■ SET PROBLEM: Copy all the data exactly, except the pictures.

Start of DATA BLOCK

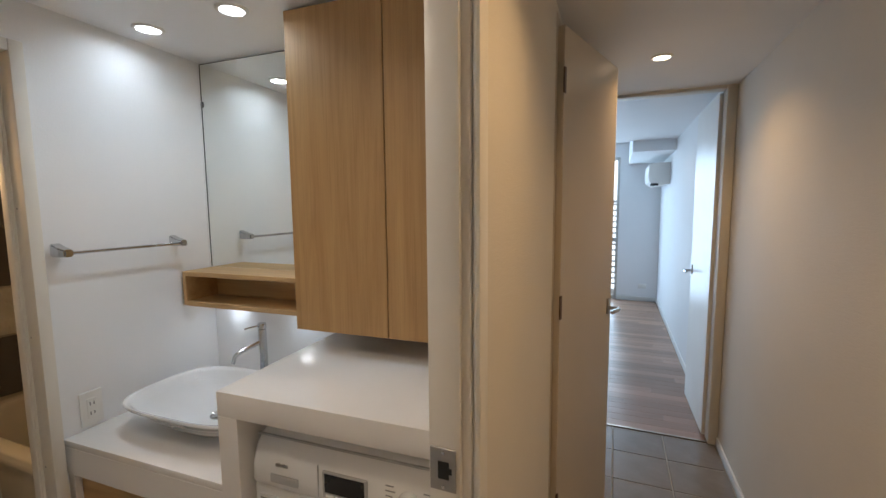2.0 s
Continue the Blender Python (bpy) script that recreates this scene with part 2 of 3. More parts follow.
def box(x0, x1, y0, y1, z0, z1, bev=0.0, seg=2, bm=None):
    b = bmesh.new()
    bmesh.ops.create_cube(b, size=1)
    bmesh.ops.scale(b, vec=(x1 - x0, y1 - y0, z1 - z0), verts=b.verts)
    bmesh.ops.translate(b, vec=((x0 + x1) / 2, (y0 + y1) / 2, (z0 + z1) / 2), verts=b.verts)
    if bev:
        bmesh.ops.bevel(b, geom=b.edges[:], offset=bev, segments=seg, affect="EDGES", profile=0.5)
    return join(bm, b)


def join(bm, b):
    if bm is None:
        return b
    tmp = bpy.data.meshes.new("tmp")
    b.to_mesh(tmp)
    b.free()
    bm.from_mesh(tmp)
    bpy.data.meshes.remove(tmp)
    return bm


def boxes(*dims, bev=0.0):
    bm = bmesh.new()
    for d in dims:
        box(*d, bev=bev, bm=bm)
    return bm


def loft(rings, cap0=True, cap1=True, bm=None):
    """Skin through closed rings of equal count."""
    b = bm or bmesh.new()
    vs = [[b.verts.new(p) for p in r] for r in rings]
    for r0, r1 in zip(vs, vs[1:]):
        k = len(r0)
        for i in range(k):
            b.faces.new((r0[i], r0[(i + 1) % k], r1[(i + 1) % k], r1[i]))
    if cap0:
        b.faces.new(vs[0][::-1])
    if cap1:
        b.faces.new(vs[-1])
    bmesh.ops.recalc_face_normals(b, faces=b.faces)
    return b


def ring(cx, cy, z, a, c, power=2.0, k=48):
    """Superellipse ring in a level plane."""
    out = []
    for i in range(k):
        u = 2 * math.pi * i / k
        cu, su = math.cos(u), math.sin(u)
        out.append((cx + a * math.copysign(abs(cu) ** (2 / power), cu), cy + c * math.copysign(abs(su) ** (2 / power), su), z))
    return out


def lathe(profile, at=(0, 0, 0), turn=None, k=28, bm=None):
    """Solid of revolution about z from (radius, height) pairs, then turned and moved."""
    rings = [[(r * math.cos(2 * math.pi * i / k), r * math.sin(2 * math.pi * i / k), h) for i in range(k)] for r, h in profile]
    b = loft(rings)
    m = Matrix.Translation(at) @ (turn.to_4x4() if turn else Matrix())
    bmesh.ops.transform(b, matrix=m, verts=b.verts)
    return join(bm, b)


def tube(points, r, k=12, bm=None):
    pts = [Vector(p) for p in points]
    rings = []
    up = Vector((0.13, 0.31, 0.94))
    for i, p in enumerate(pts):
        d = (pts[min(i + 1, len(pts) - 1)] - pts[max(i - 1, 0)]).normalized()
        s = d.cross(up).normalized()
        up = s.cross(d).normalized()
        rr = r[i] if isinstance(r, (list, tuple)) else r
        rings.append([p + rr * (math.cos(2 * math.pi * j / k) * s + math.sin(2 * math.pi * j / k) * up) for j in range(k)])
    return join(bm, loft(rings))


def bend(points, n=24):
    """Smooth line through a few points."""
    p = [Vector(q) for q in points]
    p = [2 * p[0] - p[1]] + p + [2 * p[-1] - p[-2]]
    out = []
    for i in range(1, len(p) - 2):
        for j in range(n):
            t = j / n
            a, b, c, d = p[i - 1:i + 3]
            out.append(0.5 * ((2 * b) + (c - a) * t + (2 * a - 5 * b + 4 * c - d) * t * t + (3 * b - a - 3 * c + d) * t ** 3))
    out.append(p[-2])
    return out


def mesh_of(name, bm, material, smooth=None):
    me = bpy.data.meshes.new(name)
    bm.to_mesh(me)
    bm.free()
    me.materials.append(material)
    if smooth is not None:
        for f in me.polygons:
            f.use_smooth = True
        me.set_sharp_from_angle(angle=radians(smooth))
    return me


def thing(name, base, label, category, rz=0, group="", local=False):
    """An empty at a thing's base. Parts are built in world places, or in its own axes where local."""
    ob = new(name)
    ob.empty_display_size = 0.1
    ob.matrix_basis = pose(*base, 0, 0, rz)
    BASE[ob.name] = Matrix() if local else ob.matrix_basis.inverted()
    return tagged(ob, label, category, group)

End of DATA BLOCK

■ SOLUTION TO THE EXERCISE:
2.0 s
Continue the Blender Python (bpy) script that recreates this scene with part 2 of 3. More parts follow.
def box(x0, x1, y0, y1, z0, z1, bev=0.0, seg=2, bm=None):
    b = bmesh.new()
    bmesh.ops.create_cube(b, size=1)
    bmesh.ops.scale(b, vec=(x1 - x0, y1 - y0, z1 - z0), verts=b.verts)
    bmesh.ops.translate(b, vec=((x0 + x1) / 2, (y0 + y1) / 2, (z0 + z1) / 2), verts=b.verts)
    if bev:
        bmesh.ops.bevel(b, geom=b.edges[:], offset=bev, segments=seg, affect="EDGES", profile=0.5)
    return join(bm, b)


def join(bm, b):
    if bm is None:
        return b
    tmp = bpy.data.meshes.new("tmp")
    b.to_mesh(tmp)
    b.free()
    bm.from_mesh(tmp)
    bpy.data.meshes.remove(tmp)
    return bm


def boxes(*dims, bev=0.0):
    bm = bmesh.new()
    for d in dims:
        box(*d, bev=bev, bm=bm)
    return bm


def loft(rings, cap0=True, cap1=True, bm=None):
    """Skin through closed rings of equal count."""
    b = bm or bmesh.new()
    vs = [[b.verts.new(p) for p in r] for r in rings]
    for r0, r1 in zip(vs, vs[1:]):
        k = len(r0)
        for i in range(k):
            b.faces.new((r0[i], r0[(i + 1) % k], r1[(i + 1) % k], r1[i]))
    if cap0:
        b.faces.new(vs[0][::-1])
    if cap1:
        b.faces.new(vs[-1])
    bmesh.ops.recalc_face_normals(b, faces=b.faces)
    return b


def ring(cx, cy, z, a, c, power=2.0, k=48):
    """Superellipse ring in a level plane."""
    out = []
    for i in range(k):
        u = 2 * math.pi * i / k
        cu, su = math.cos(u), math.sin(u)
        out.append((cx + a * math.copysign(abs(cu) ** (2 / power), cu), cy + c * math.copysign(abs(su) ** (2 / power), su), z))
    return out


def lathe(profile, at=(0, 0, 0), turn=None, k=28, bm=None):
    """Solid of revolution about z from (radius, height) pairs, then turned and moved."""
    rings = [[(r * math.cos(2 * math.pi * i / k), r * math.sin(2 * math.pi * i / k), h) for i in range(k)] for r, h in profile]
    b = loft(rings)
    m = Matrix.Translation(at) @ (turn.to_4x4() if turn else Matrix())
    bmesh.ops.transform(b, matrix=m, verts=b.verts)
    return join(bm, b)


def tube(points, r, k=12, bm=None):
    pts = [Vector(p) for p in points]
    rings = []
    up = Vector((0.13, 0.31, 0.94))
    for i, p in enumerate(pts):
        d = (pts[min(i + 1, len(pts) - 1)] - pts[max(i - 1, 0)]).normalized()
        s = d.cross(up).normalized()
        up = s.cross(d).normalized()
        rr = r[i] if isinstance(r, (list, tuple)) else r
        rings.append([p + rr * (math.cos(2 * math.pi * j / k) * s + math.sin(2 * math.pi * j / k) * up) for j in range(k)])
    return join(bm, loft(rings))


def bend(points, n=24):
    """Smooth line through a few points."""
    p = [Vector(q) for q in points]
    p = [2 * p[0] - p[1]] + p + [2 * p[-1] - p[-2]]
    out = []
    for i in range(1, len(p) - 2):
        for j in range(n):
            t = j / n
            a, b, c, d = p[i - 1:i + 3]
            out.append(0.5 * ((2 * b) + (c - a) * t + (2 * a - 5 * b + 4 * c - d) * t * t + (3 * b - a - 3 * c + d) * t ** 3))
    out.append(p[-2])
    return out


def mesh_of(name, bm, material, smooth=None):
    me = bpy.data.meshes.new(name)
    bm.to_mesh(me)
    bm.free()
    me.materials.append(material)
    if smooth is not None:
        for f in me.polygons:
            f.use_smooth = True
        me.set_sharp_from_angle(angle=radians(smooth))
    return me


def thing(name, base, label, category, rz=0, group="", local=False):
    """An empty at a thing's base. Parts are built in world places, or in its own axes where local."""
    ob = new(name)
    ob.empty_display_size = 0.1
    ob.matrix_basis = pose(*base, 0, 0, rz)
    BASE[ob.name] = Matrix() if local else ob.matrix_basis.inverted()
    return tagged(ob, label, category, group)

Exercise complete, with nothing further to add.